Mary Bahry, a longtime real estate agent in Illinois, disputed Thacker’s claim that the apartments won’t reduce home values.

“I have never seen home values go up when an apartment complex is put into a residential neighborhood,” she said.

Ivan Kourzarov, 84, said he misses the Hacienda Hills restaurant and pool.

“What percentage of my life are you stealing at this moment?” he asked.

Darlene Drarzenovich bought a house last year near the Hacienda Hills Country Club because she wanted to be able to use the pool.

Patsy Oburn, who lives close to the former country club site, criticized a Villages official who threatened to build a big-box store on the site if apartments were not approved. She said project planning by The Villages usually is top notch, but the apartment plan is not.

“Right now, you’re in a trust deficit,” she told The Villages representatives. “Before you start building something, you need to start building that trust deficit.”

You can learn more about the opposition to the apartments at V2PW.com.

Villagers showed up en masse to protest apartments being built at the site of the former Hacienda Hills Country Club and in other locations in the sprawling retirement mecca.

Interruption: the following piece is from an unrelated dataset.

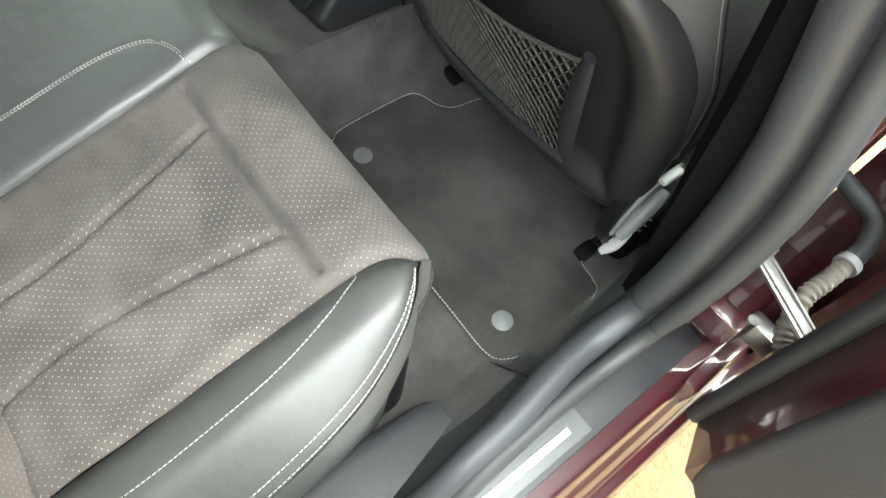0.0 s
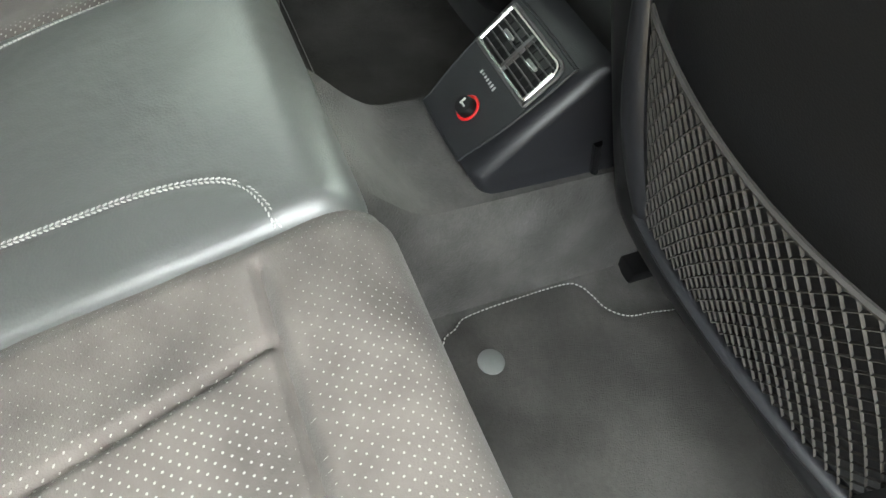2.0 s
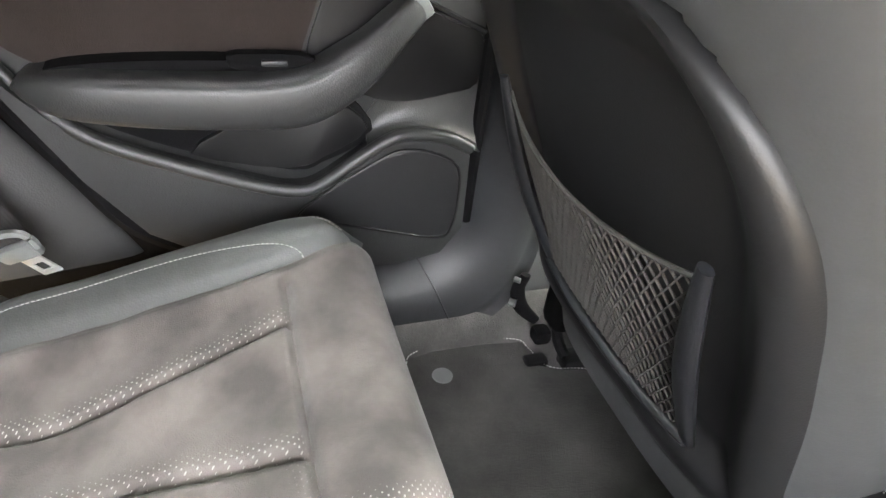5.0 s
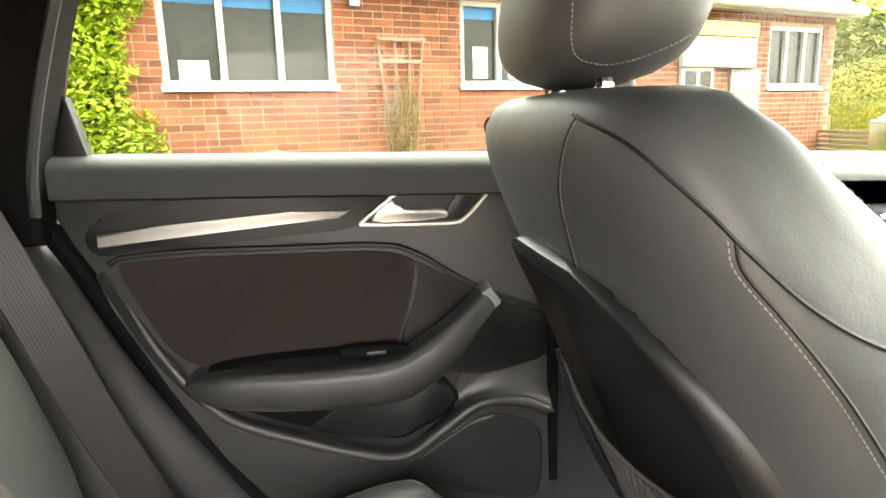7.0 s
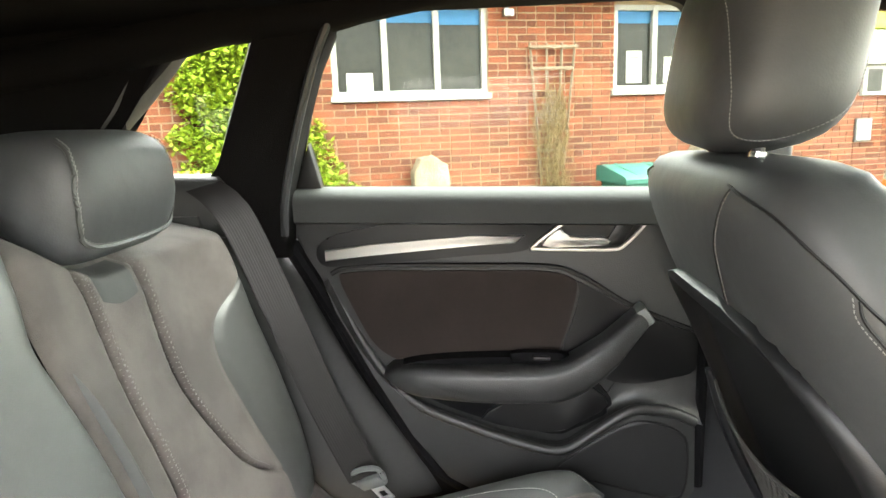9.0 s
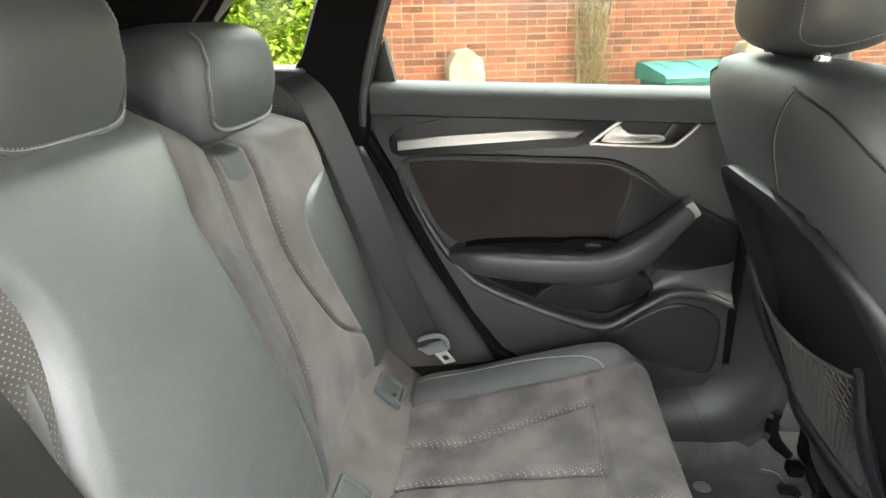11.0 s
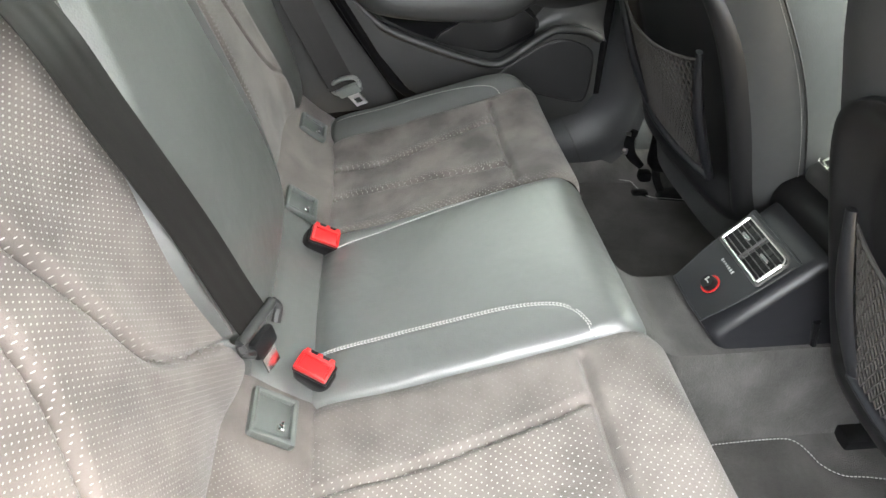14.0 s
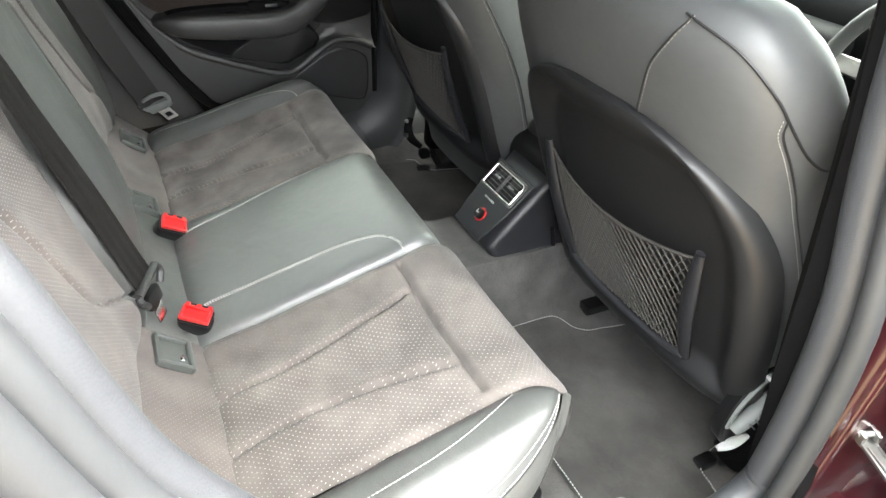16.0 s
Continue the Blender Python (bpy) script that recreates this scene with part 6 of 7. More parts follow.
col = tube([wm @ Vector((0, 0, -0.03)), wm @ Vector((0, 0, -0.22))], 0.04, 12)
part("column", col, PLASTIC_DARK, wheel)

# ---------------------------------------------------------------- open near door
odoor = thing("rear_door", "open rear door with dark inner trim", "car door", "rear doors")
hm = Matrix.Translation((0.915, 0.755, 0)) @ Matrix.Rotation(radians(-20), 4, "Z")


def odoor_part(name, bm, m, label=""):
    bmesh.ops.transform(bm, matrix=hm, verts=bm.verts)
    return part(name, bm, m, odoor, label)


OD = [(0.0, 0.44), (0.012, 0.385), (0.06, 0.355), (0.30, 0.36), (0.52, 0.50), (0.66, 0.68), (0.74, 0.88), (0.78, 1.07), (0.0, 1.07)]
odoor_part("door_skin", slab([(a, b) for a, b in [(-0.02, 0.36), (0.42, 0.36), (0.62, 0.56), (0.80, 0.90), (0.82, 1.05), (-0.02, 1.05)]], -0.005, 0.08, "y", 0.03, 3), PAINT, "dark red painted door")
part("shut_face", slab([(0.838, 0.722), (0.878, 0.640), (0.93, 0.63), (1.02, 0.70), (0.93, 0.79), (0.850, 0.80)], 0.36, 1.04, "z", 0.015, 3), PAINT, odoor, "dark red door edge")
part("edge_seal", tube([(0.838, 0.712, 0.37), (0.836, 0.711, 0.55), (0.836, 0.711, 1.02)], 0.013, 10), RUBBER, odoor, "black rubber seal on the door edge")
bm = slab(OD, -0.130, -0.088, "y", 0.020, 4)
odoor_part("door_card", bm, PLASTIC_SOFT, "dark grey door card")
odoor_part("armrest", tube(smooth_line([(0.21, -0.14, 0.865), (0.26, -0.155, 0.825), (0.33, -0.165, 0.775), (0.40, -0.168, 0.760), (0.52, -0.165, 0.760), (0.64, -0.14, 0.770)], 6), 0.028, 12), PLASTIC_SOFT)
odoor_part("metal_strip", slab([(0.41, 0.990), (0.75, 0.968), (0.75, 0.987), (0.41, 1.006)], -0.138, -0.128, "y", 0.003), ALU)
odoor_part("pocket_ledge", tube(smooth_line([(0.17, -0.130, 0.655), (0.20, -0.140, 0.645), (0.26, -0.145, 0.62), (0.45, -0.14, 0.66), (0.60, -0.130, 0.75)], 6), 0.013, 8), SHELL)
odoor_part("door_seal", tube(smooth_line([(-0.014, -0.060, 1.05), (-0.016, -0.060, 0.48), (0.03, -0.062, 0.372), (0.10, -0.064, 0.345), (0.32, -0.064, 0.345), (0.41, -0.064, 0.42), (0.42, -0.064, 1.0)], 8), 0.011, 8), RUBBER, "black rubber seal")
odoor_part("window_frame", tube(smooth_line([(0.0, 0.0, 1.05), (0.03, 0.02, 1.25), (0.09, 0.05, 1.38), (0.35, 0.07, 1.40), (0.62, 0.06, 1.36), (0.74, 0.03, 1.22), (0.80, 0.0, 1.05)], 8), 0.018, 8), PLASTIC_DARK)
strap = thing("door_check_strap", "bare steel door check strap at the hinge pillar", "door check")
ARM = Matrix.Translation((0.790, 0.757, 0.602)) @ Matrix.Rotation(radians(-22), 4, "Z")


def strap_part(name, bm, m, label=""):
    bmesh.ops.transform(bm, matrix=ARM, verts=bm.verts)
    return part(name, bm, m, strap, label)


strap_part("arm", rbox(0, 0, 0, 0.150, 0.024, 0.006, 0.0025), BARE, "flat bright steel arm")
for e in (-0.007, 0.007):
    strap_part("bead", tube([(-0.045, e, 0.003), (0.0, e, 0.0042), (0.072, e, 0.003)], 0.0022, 6), BARE, "pressed bead")
strap_part("fork", join(rbox(-0.066, 0.010, 0.006, 0.030, 0.006, 0.018, 0.002), rbox(-0.066, -0.010, 0.006, 0.030, 0.006, 0.018, 0.002), rbox(-0.078, 0, 0.006, 0.008, 0.034, 0.030, 0.002)), BARE, "steel fork on the pillar")
strap_part("pin", tube([(-0.062, -0.015, 0.009), (-0.062, 0.015, 0.009)], 0.0045, 10), BARE)
for z in (-0.004, 0.018):
    strap_part("bolt", tube([(-0.084, 0.004, z), (-0.072, 0.004, z)], 0.0065, 6), BARE)
strap_part("buffer", rbox(0.070, 0, 0, 0.012, 0.030, 0.014, 0.003), PLASTIC_DARK, "black end buffer")
part("hinge_leaf", rbox(0.765, 0.77, 0.475, 0.05, 0.03, 0.05, 0.004), PAINT, body)
part("hinge_leaf", rbox(0.81, 0.80, 0.475, 0.05, 0.025, 0.040, 0.004), BARE, body)
part("hinge_pin", tube([(0.79, 0.785, 0.445), (0.79, 0.785, 0.505)], 0.008, 8), BARE, body)
part("pillar_foot", rbox(0.762, 0.87, 0.375, 0.11, 0.34, 0.10, 0.012), PAINT, body, "dark red pillar foot")
boot = thing("cable_boot", "ribbed rubber cable boot between pillar and door", "cable boot")
bt = smooth_line([(0.842, 0.745, 0.540), (0.820, 0.762, 0.552), (0.803, 0.792, 0.580), (0.804, 0.822, 0.592), (0.806, 0.858, 0.600)], 24)
part("bellows", tube(bt, 0.0115, 14, taper=lambda k: 1.05 - 0.15 * k + 0.10 * math.sin(k * 105)), BOOT, boot, "fine-ribbed beige bellows")
part("collar", tube([(0.8055, 0.852, 0.599), (0.806, 0.862, 0.601)], 0.015, 16), GREY_PL, boot, "pale collar")
part("sleeve", tube(smooth_line([(0.806, 0.860, 0.600), (0.803, 0.900, 0.602), (0.785, 0.940, 0.602), (0.728, 0.962, 0.600)], 8), 0.012, 12), PLASTIC, boot, "dark cable sleeve")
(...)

The Villages also is hoping to put apartments in Spanish Springs Town Square, but that hearing in front of the Lady Lake Town Commission was postponed earlier this month after Mayor Jim Richards was hospitalized shortly before the meeting started. The Lady Lake Planning and Zoning Board voted against the proposal after a raucous meeting in September. That board serves in an advisory capacity to the Lady Lake Commission, which isn’t bound by its recommendations.